Saturday, December 15, 2007

The Wide Open GOP Nomination Race

Time has an interesting article this week on the turbulent Republican presidential nomination process. The frontrunner so far? None of the above! Here's a snippet:

Watching the G.O.P. search for a nominee has been a little like going to dinner at one of those mock medieval-jousting shows, where knight after knight appears in shining armor, only to be knocked rudely off his horse and into the dirt. Early White House favorites George Allen and Bill Frist quickly fell by the wayside in 2006. John McCain — too much of a maverick to ever be a G.O.P. favorite, and yet a year ago the presumptive front-runner — crash-landed his campaign this summer and is only now showing signs of an unlikely resurrection. His friend Fred Thompson materialized in midsummer to catch McCain's crown, but he fizzled fast. Romney became the party's default darling, spending his way to the top of several polls. But now he too has taken hits for being slippery, and what counts as momentum has passed to Huckabee, a former Baptist preacher from, of all places, Hope, Ark. The way the recurring nightmare has been going, Huckabee is likely to be unhorsed right about ... now.

Even Giuliani, the national front-runner — a title that normally means something in a G.O.P. race but this year is the equivalent of "honorary chairman" — is slumping in polls. Republicans have no experience with chaos like this, except in history books. "It is without a doubt," says G.O.P. strategist Ralph Reed, "the most unpredictable roller-coaster ride we've seen in a Republican primary since the rise of the primary in the 1960s." Party-history buff Newt Gingrich went further: he called the G.O.P. contest the most wide-open race the party has held since 1940 — the year Wendell Willkie needed six ballots to capture the nomination before losing to F.D.R. in a third-term landslide.

It's improbable that someone named George Bush, the most visible beneficiary of the G.O.P.'s longtime bias toward primogeniture, would be responsible for bringing its era to a halt. But he is chiefly to blame for leaving the party of his father and grandfather without a healthy male heir. Bush tapped Dick Cheney seven years ago to be his Veep in part because he did not want a Vice President whose loyalties were divided between the Oval Office and the Des Moines Register. Cheney ran once before and could have jumped in again (he will be only 67 in January) had things gone differently. But Cheney is even less popular than Bush, whose ratings move in a narrow band between the high 20s and mid-30s and have been dragging down fellow Republicans. Even if the war in Iraq continues to simmer down or the economy firms, Republicans aren't likely to get much credit.

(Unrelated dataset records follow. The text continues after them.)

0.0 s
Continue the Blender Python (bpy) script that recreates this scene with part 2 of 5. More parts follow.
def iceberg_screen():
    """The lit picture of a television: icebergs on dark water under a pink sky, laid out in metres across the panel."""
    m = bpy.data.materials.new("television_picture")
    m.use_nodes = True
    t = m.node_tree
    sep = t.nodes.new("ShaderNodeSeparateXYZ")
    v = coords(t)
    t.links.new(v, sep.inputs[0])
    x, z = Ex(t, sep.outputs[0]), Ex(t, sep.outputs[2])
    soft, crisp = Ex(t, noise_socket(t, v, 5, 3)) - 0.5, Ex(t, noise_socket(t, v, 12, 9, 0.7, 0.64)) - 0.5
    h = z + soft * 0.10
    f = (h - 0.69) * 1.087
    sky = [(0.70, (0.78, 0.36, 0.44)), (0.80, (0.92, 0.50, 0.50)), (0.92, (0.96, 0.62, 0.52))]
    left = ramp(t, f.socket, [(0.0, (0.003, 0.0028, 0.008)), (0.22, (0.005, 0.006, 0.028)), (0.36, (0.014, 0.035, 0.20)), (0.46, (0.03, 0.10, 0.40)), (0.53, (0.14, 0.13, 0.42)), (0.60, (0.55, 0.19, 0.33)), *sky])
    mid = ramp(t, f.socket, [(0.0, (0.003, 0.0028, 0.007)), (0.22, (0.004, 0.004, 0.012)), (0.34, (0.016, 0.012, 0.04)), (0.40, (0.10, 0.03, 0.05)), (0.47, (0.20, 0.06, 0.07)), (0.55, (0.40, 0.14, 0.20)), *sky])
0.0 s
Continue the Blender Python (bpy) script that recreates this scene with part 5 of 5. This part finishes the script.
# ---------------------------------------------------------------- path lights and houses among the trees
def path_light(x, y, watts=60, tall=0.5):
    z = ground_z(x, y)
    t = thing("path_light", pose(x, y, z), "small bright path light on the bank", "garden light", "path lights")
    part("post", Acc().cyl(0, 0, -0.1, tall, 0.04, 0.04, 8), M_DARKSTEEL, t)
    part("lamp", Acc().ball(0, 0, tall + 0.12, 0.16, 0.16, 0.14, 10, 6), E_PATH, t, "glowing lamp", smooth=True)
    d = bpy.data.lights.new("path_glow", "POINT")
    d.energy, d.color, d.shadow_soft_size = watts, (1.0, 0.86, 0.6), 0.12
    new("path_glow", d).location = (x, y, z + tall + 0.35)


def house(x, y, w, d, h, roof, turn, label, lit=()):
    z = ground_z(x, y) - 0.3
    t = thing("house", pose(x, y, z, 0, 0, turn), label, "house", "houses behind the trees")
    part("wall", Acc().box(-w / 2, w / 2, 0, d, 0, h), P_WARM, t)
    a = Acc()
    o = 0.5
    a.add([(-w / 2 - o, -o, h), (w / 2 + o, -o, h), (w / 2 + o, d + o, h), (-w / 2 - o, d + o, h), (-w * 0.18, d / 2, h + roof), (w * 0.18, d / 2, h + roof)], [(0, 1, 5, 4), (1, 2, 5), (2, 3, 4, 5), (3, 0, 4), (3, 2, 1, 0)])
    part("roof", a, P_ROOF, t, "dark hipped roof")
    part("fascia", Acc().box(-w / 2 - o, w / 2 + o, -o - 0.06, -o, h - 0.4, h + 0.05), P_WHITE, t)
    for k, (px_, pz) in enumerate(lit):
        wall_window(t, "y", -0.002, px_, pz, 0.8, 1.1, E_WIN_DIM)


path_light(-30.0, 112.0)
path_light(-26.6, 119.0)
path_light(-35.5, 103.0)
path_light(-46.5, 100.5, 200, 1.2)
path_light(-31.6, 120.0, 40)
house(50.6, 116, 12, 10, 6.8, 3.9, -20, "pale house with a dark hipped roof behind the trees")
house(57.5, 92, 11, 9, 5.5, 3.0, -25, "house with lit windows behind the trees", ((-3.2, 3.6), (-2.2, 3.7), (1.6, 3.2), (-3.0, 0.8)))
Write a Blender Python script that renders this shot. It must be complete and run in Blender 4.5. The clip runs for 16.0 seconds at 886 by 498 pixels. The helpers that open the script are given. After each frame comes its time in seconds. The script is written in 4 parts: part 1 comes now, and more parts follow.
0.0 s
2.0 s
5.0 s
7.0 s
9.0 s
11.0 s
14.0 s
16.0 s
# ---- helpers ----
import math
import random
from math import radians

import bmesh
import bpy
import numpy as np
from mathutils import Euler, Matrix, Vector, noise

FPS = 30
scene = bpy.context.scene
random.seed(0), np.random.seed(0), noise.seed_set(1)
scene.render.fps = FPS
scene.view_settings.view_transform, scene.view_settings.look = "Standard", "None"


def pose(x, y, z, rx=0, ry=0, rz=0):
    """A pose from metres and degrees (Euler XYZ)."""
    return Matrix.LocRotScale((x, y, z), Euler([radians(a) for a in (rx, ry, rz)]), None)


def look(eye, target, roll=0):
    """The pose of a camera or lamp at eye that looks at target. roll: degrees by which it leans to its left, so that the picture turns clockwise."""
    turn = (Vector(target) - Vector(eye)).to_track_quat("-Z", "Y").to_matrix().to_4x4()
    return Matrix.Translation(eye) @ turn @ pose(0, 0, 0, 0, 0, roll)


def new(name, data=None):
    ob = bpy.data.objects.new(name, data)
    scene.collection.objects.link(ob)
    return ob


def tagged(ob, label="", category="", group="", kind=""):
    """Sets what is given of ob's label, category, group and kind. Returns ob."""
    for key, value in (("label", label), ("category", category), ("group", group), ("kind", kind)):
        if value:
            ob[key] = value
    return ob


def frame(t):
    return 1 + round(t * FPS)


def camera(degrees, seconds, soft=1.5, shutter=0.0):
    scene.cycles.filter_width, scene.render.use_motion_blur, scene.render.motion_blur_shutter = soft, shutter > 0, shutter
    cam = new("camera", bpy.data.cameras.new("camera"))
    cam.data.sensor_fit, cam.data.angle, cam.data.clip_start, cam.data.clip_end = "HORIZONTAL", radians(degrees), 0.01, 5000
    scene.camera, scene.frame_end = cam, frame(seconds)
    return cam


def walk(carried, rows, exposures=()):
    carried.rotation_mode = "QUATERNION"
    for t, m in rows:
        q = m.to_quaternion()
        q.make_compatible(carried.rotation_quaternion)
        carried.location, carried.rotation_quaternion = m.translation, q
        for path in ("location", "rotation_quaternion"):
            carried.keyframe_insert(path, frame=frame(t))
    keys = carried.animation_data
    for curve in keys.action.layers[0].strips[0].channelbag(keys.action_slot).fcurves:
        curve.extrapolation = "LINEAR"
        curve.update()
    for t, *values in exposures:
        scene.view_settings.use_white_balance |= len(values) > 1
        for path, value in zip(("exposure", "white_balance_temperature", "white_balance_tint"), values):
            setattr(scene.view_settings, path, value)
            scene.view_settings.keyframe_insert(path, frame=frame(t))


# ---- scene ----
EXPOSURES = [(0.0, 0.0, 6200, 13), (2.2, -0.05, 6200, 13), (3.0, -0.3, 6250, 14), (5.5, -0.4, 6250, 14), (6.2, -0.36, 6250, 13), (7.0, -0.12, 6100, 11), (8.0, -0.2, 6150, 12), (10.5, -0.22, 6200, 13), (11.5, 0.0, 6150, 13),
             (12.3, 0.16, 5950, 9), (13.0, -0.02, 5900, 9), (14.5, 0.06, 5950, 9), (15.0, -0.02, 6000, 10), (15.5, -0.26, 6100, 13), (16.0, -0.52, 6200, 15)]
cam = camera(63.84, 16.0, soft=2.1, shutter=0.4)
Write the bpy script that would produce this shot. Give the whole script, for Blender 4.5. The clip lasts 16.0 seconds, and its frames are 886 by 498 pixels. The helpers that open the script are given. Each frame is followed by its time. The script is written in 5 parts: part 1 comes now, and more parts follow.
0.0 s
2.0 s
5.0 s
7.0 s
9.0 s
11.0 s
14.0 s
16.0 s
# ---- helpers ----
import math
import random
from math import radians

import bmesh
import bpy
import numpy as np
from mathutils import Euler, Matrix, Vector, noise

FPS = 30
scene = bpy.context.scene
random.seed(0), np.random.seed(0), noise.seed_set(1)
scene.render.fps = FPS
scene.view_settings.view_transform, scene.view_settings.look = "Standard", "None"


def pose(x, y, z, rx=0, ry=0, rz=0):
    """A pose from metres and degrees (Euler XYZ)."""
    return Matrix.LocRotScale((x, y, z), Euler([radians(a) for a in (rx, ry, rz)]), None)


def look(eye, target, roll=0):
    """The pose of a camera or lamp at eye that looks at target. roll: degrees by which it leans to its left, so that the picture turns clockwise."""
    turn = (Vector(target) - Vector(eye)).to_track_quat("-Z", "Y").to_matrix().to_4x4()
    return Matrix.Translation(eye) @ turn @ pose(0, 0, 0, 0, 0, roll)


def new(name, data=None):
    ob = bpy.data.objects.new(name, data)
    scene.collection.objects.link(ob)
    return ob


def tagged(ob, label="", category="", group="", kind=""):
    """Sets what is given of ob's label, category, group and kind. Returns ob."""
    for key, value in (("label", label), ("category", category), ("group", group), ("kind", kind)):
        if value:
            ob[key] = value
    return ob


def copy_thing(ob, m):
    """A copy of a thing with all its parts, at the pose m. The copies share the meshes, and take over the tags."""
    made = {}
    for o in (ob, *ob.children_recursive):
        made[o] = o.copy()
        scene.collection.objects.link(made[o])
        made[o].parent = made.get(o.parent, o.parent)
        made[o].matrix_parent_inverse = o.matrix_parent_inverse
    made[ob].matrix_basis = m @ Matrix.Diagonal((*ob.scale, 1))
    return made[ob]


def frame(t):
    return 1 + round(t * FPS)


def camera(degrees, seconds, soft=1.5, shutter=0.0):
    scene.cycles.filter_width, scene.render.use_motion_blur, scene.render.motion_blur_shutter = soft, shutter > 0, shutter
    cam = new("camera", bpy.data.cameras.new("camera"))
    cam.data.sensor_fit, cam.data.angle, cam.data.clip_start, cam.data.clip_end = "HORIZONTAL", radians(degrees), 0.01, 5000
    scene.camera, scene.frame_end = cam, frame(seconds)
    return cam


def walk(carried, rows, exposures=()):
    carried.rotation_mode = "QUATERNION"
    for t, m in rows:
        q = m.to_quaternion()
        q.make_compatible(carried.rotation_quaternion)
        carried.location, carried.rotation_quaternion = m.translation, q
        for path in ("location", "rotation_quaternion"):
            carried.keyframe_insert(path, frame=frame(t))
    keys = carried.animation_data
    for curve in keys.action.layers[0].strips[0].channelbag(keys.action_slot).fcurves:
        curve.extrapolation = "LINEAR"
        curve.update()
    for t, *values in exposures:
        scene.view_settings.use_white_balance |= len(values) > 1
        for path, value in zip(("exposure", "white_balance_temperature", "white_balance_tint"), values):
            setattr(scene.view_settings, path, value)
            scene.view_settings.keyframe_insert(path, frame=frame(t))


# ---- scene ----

The disarray can't be blamed on Bush entirely; he may even deserve credit for postponing it. Some students of the G.O.P. have argued that the revolution that brought the party to power in Congress in 1994 was pretty much a spent force by 2000. Under this theory, Republicans should have lost that election but survived thanks to Bush's qualities, the butterfly ballot and five Supreme Court Justices. Then 9/11 happened, which enabled Bush to win reelection, despite the fact that the G.O.P.'s sell-by date had long since passed. The past seven years, in this view, were an anomaly that postponed the reckoning and made the G.O.P. crash even more severe.

Still, it is hard to overestimate the moral and intellectual power outage that now darkens the G.O.P.. Long out of step with a majority of voters on such secondary issues as outlawing abortion and narrowing stem-cell research, Republicans have more recently managed to get themselves on the wrong side of popular trends on what were once old reliables: foreign policy, economics, energy, even health care. Iraq is still somewhat taboo in Republican debates, so fearful are the candidates that the situation in Baghdad might again deteriorate. Thanks to Katrina and several war-contracting scandals, the party has squandered its bragging rights on running a more efficient government. "We've lost, clearly, some of the moral high ground on the larger issues of taxes and spending," says South Carolina Governor Mark Sanford.
Perhaps, but I wouldn't put too much stock into the notion that the GOP is already sunk for 2008 - the notion of GOP disarray is overblown.

The lack of a clear frontrunner has forced the party to think about its core identity: What will
a post-Bush conservatism look like? Small-government ideology? A Reaganite foreign policy?

Who knows, although it's fair to say that Republicans will solidly unite behind the eventual nominee, and conservative priorities on immigration, social issues, and taxes will form key planks of the eventual GOP party platform.

It's going to be a great year. Republican candidates have fared well in recent elections,
with Bobby Jinal winning the governorship of Lousiana, and two GOP candidates winning special elections to Congress just this week.

Continued progress in Iraq - and the Democratic Party's own policy blunders - will work to the GOP's advantage in 2008.